# This Notebook Outlines the Models used in our Irma Tweets Research
Although we have tried multiple models and approaches in each area, in this notebook, we are only showing the best performing ones.

## User Model - GradientBoosting

In [1]:
import pandas as pd



In [2]:
users = pd.read_csv("twitterUsers.csv.zip", index_col="screen_name")
users = users[['followers_count', 'friends_count', 'statuses_count', 'verified']]

Balancing users dataframe between classes

In [3]:
from numpy.random import binomial

sampling_ratio = (
    users.verified.value_counts()[1] * 1.0 / users.verified.value_counts()[0]
)
to_keep = []
for i in users.itertuples():
    if i[4] == 1:
        to_keep.append(True)
    else:
        to_keep.append(binomial(1, sampling_ratio) == 1)
users = users[to_keep]
users.head()

Unnamed: 0_level_0,followers_count,friends_count,statuses_count,verified
screen_name,Unnamed: 1_level_1,Unnamed: 2_level_1,Unnamed: 3_level_1,Unnamed: 4_level_1
PabloAcostaTuc,1090,216,2371,0
joeflech,3658,1224,11410,1
DLasAmericas,112154,12510,407453,1
wimmer_pa,248,84,1292,0
rebeccavallas,6292,1736,16352,1


In [4]:
from sklearn.model_selection import train_test_split
x = users.iloc[:, :-1]
y = users.iloc[:, -1]
x_tr, x_te, y_tr, y_te = train_test_split(x, y, test_size=0.3)
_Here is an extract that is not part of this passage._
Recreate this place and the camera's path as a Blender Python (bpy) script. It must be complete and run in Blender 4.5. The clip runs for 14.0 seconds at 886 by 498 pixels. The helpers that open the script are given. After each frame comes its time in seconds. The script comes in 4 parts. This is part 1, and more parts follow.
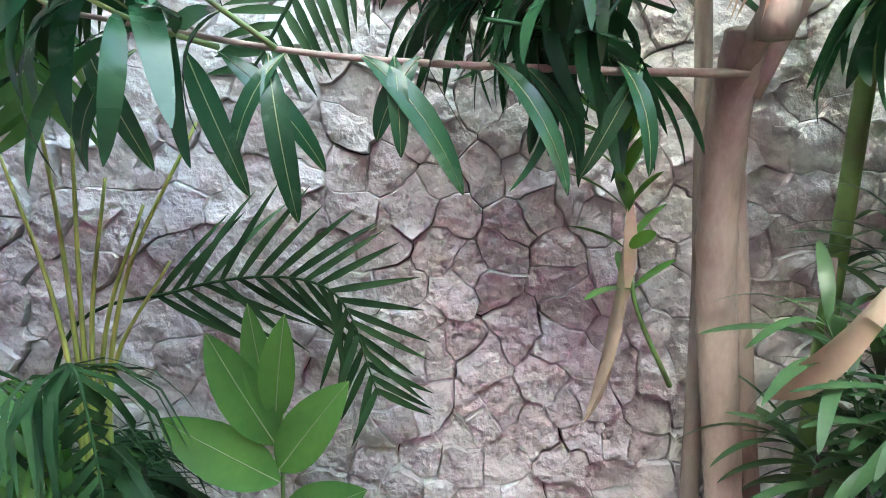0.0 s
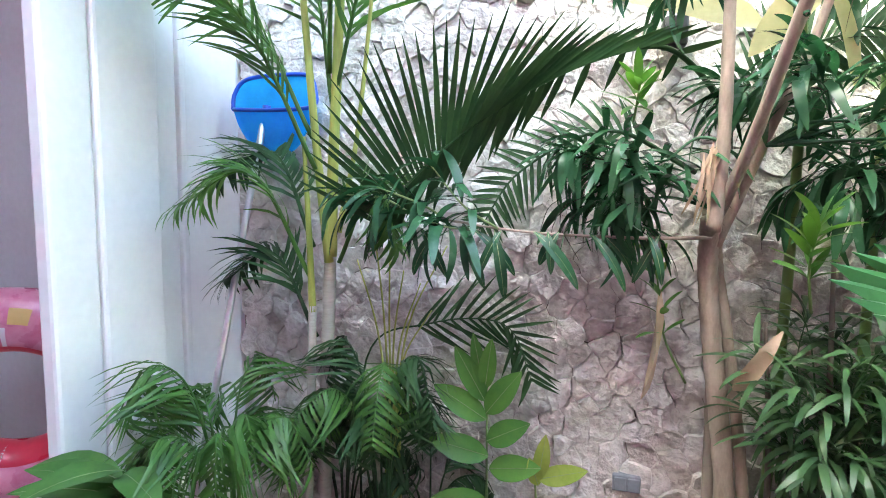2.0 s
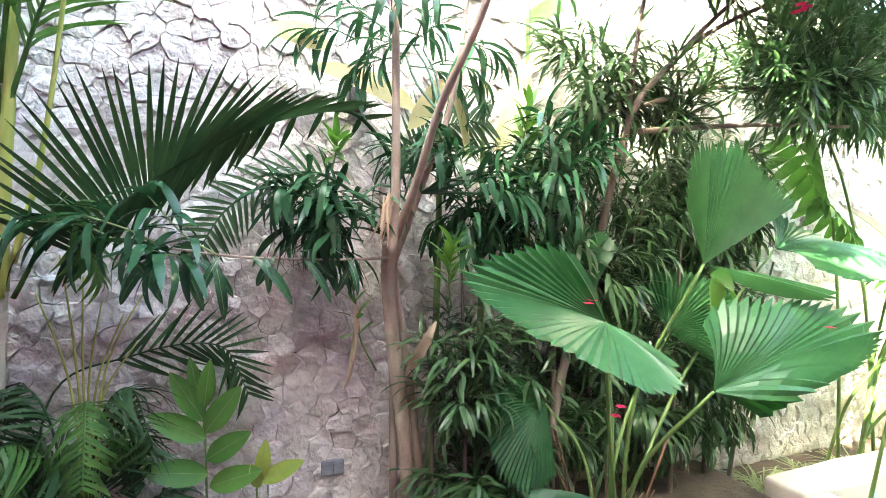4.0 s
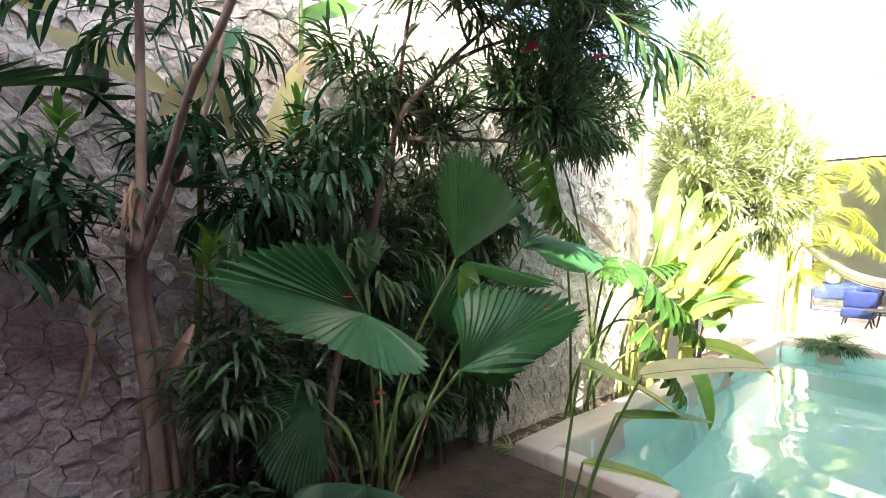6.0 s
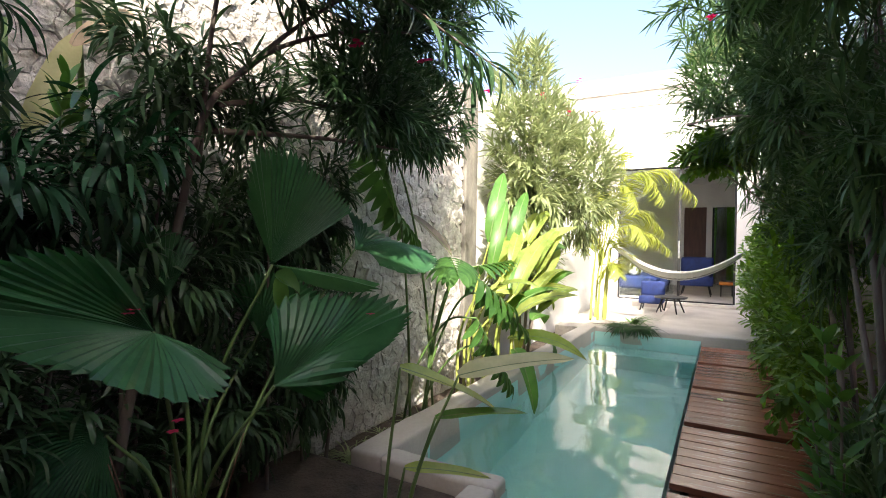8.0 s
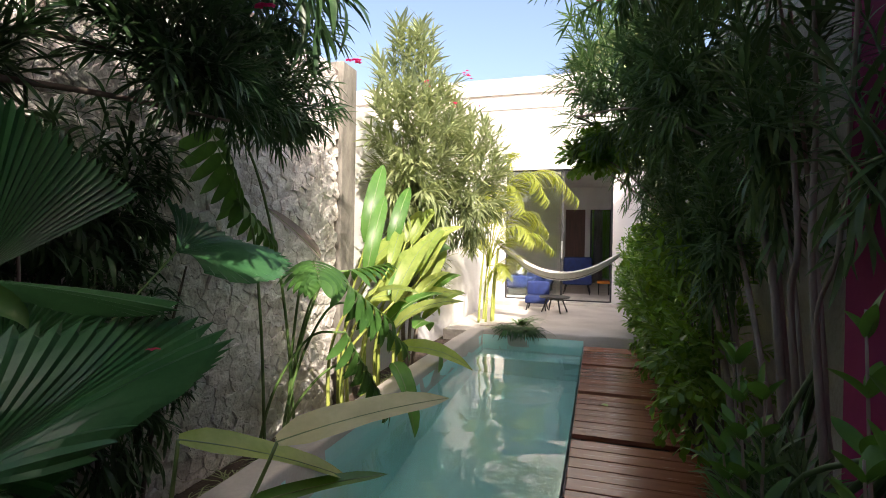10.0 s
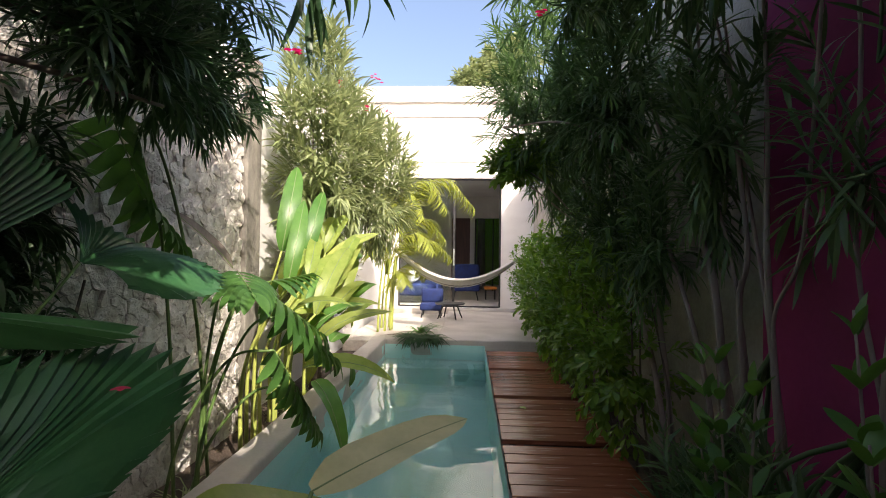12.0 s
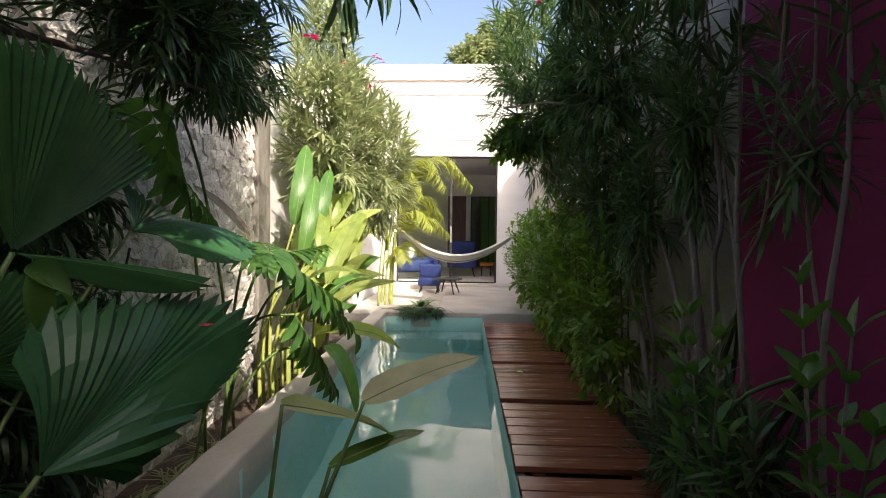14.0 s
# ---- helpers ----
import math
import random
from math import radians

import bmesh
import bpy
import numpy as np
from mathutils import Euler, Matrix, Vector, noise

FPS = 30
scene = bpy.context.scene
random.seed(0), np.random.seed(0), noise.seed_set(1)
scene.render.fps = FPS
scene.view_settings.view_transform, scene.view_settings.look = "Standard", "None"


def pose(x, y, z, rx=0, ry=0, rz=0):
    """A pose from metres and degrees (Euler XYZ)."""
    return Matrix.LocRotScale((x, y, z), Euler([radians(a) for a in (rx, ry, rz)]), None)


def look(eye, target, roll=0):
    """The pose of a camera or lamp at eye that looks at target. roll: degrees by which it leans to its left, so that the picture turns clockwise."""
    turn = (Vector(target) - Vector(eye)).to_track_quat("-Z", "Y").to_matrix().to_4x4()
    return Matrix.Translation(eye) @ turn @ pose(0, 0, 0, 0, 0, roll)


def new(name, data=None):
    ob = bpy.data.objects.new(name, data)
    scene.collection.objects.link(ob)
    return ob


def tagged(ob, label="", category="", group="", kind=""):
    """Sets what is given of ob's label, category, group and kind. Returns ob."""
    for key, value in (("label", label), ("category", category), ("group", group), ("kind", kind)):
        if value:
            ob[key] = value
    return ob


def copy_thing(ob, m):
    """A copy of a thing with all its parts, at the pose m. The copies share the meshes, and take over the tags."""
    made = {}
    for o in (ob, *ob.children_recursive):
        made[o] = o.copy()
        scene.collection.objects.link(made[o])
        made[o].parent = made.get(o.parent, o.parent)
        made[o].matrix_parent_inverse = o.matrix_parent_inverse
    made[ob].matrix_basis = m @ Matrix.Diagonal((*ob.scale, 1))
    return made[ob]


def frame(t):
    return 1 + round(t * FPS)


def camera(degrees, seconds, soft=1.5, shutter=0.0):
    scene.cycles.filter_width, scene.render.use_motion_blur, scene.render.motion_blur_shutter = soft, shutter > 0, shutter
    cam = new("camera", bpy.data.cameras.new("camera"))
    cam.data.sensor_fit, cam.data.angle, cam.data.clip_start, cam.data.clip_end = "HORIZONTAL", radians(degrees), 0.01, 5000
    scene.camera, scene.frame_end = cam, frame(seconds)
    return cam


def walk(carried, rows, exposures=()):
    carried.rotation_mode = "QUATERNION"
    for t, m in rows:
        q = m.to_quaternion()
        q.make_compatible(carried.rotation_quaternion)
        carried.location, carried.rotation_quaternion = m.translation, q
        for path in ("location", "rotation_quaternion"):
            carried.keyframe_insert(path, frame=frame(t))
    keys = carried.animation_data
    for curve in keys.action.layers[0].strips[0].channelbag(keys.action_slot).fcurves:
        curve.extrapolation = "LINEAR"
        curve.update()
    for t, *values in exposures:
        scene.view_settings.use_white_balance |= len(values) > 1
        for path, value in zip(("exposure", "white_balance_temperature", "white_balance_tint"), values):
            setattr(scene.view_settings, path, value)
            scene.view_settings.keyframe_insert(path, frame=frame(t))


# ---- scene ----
cam = camera(83.4, 14.0, soft=1.0)
PATH = [
    (0, (0.175, -1.056, 0.978), (0.11, 0.926, 0.719), 1.9),
    (0.5, (0.254, -1.195, 1.052), (-0.158, 0.725, 0.671), 0.8),
    (1, (0.252, -1.424, 1.08), (-0.243, 0.482, 0.73), 0.6),
    (1.5, (0.247, -1.651, 1.168), (-0.297, 0.25, 0.863), 0.6),
    (2, (0.15, -1.865, 1.202), (-0.342, 0.064, 1.015), 0.9),
    (2.5, (0.138, -2.026, 1.205), (-0.192, -0.056, 1.091), 1.0),
    (3, (0.112, -2.077, 1.224), (0.086, -0.08, 1.12), 1.2),
    (3.5, (0.041, -2.101, 1.214), (0.422, -0.139, 1.14), 1.3),
    (4, (0.035, -2.138, 1.215), (0.771, -0.28, 1.148), 1.3),
    (4.2, (0.051, -2.16, 1.217), (0.89, -0.346, 1.155), 1.3),
    (6.3, (0.152, -2.244, 1.193), (1.589, -0.854, 1.165), 1.4),
    (6.5, (0.178, -2.246, 1.198), (1.651, -0.894, 1.171), 1.3),
    (7, (0.218, -2.254, 1.196), (1.784, -1.01, 1.171), 1.2),
    (7.5, (0.21, -2.277, 1.2), (1.872, -1.165, 1.176), 1.1),
    (8, (0.239, -2.287, 1.213), (1.98, -1.302, 1.191), 1.0),
    (8.5, (0.349, -2.274, 1.207), (2.137, -1.379, 1.186), 1.0),
    (9, (0.498, -2.268, 1.219), (2.327, -1.46, 1.195), 0.9),
    (11.5, (0.853, -1.929, 1.215), (2.842, -1.719, 1.227), 1.0),
    (12, (0.761, -1.839, 1.215), (2.758, -1.731, 1.240), 0.8),
    (12.5, (0.649, -1.853, 1.194), (2.645, -1.752, 1.259), 0.7),
    (13, (0.561, -1.814, 1.183), (2.558, -1.714, 1.251), 0.7),
    (13.5, (0.543, -1.792, 1.173), (2.540, -1.695, 1.208), 0.7),
    (14, (0.532, -1.788, 1.175), (2.529, -1.704, 1.115), 0.7),
]
walk(cam, [(t, look(eye, target, roll)) for t, eye, target, roll in PATH],
     exposures=[(0, 5.3, 6700, -7), (1.5, 5.2, 6900, -5), (3.2, 4.9, 7100, 0), (4.2, 4.95, 7100, 0), (6.3, 2.7, 6700, 11), (7.5, 2.05, 6500, 11), (9.2, 1.55, 6600, 16), (11.3, 1.2, 6700, 16), (14, 1.25, 6700, 16)])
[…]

The model originally went through hyperparameters optimization, feature engineering, feature selection, and cross-validation on the `x_tr, y_tr` set. After proven to be better Random Forest, Logistic Regression, and other models, we are training it on the `x_tr, y_tr` set and testing it on the `x_te, y_te` set.

In [5]:
from sklearn.ensemble import GradientBoostingClassifier
from sklearn.model_selection import cross_validate
from sklearn.metrics import f1_score, precision_score, recall_score, roc_auc_score

gb = GradientBoostingClassifier(n_estimators=50)
cv_results = cross_validate(gb, x_tr, y_tr, scoring=["roc_auc"], cv=10)
print("Cross-Validation ROC-AUC-Score: ", cv_results["test_roc_auc"])
gb.fit(x_tr, y_tr)
y_pred = gb.predict(x_te)
y_pred_proba = gb.predict_proba(x_te)

print("")
print("Test-Set Evaluation:")
print("F1-Score:", f1_score(y_te, y_pred))
print("Precision-Score:", precision_score(y_te, y_pred))
print("Recall-Score:", recall_score(y_te, y_pred))
print("ROC-AUC-Score:", roc_auc_score(y_te, y_pred_proba[:, 1]))

Cross-Validation ROC-AUC-Score:  [0.96410981 0.97718383 0.96059684 0.96780385 0.93872229 0.97282291
 0.94812975 0.95517972 0.97289795 0.97019505]

Test-Set Evaluation:
F1-Score: 0.9137440758293839
Precision-Score: 0.909433962264151
Recall-Score: 0.9180952380952381
ROC-AUC-Score: 0.9683239283239284


## GeoSpatial Model
This was not a machine learning model, but a mathematical model that was selected from a set of 27 mathematical models. It was based on calculating the distance from the hurricane at the publish time of the tweet along with getting weather data at that location during that moment.

## Images Model - InceptionV3 Tuned
- For binary-classification (level-1), we used inception v3 from google's tensorflow; [here](https://github.com/tensorflow/tpu/blob/master/models/experimental/inception/inception_v3.py).
- For multi-label classification (level-2), we used a modified version of inception v3 for multi-label; [here](https://github.com/BartyzalRadek/Multi-label-Inception-net)
- Our images can be provided upon request, but are not uploaded to the repo due to size limits.